TASK BRIEF ▸ Where a line of the material contains the string "with", copy that line.

DATA EXTRACT ▸
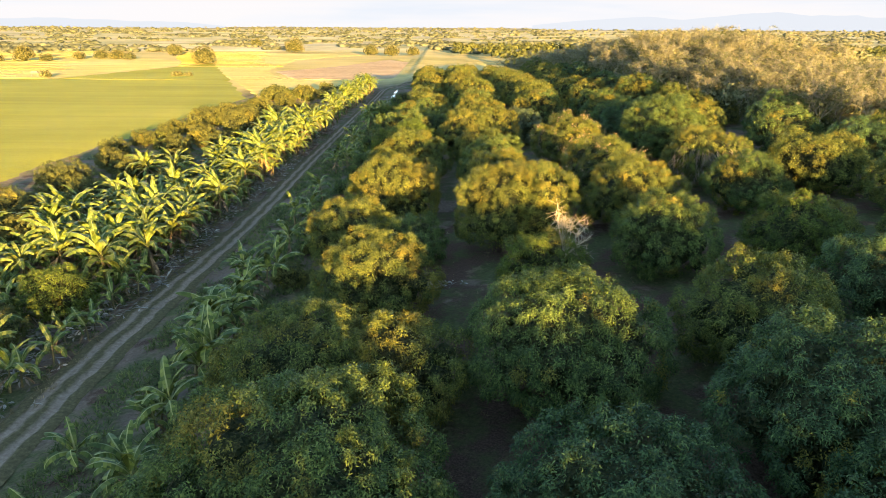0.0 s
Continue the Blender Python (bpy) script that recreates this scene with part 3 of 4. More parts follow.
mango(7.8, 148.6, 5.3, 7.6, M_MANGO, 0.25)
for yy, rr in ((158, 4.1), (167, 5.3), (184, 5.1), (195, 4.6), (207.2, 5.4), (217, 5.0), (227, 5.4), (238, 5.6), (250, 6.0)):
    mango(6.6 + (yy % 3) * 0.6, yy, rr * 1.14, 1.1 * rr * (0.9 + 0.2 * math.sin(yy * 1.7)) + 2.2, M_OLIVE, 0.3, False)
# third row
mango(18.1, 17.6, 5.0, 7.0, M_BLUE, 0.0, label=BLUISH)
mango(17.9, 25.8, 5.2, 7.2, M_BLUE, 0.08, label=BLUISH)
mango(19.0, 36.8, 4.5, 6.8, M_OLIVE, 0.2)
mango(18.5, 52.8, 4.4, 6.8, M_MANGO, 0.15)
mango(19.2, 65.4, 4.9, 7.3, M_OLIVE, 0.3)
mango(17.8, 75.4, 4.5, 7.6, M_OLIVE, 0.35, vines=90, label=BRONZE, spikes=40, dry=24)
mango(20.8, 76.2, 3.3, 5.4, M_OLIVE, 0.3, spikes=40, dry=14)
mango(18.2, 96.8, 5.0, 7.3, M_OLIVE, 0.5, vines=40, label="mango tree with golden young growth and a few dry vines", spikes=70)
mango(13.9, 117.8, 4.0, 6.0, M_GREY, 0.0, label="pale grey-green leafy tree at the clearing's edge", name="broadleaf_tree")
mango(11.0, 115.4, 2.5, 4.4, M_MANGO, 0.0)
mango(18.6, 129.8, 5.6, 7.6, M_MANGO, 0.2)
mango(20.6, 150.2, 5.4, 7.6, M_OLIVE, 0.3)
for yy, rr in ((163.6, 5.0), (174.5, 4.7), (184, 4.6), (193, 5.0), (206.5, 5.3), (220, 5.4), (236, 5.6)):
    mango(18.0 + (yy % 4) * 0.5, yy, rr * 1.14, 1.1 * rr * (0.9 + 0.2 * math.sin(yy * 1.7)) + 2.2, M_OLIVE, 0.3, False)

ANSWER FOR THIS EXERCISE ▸
Continue the Blender Python (bpy) script that recreates this scene with part 3 of 4. More parts follow.
mango(18.2, 96.8, 5.0, 7.3, M_OLIVE, 0.5, vines=40, label="mango tree with golden young growth and a few dry vines", spikes=70)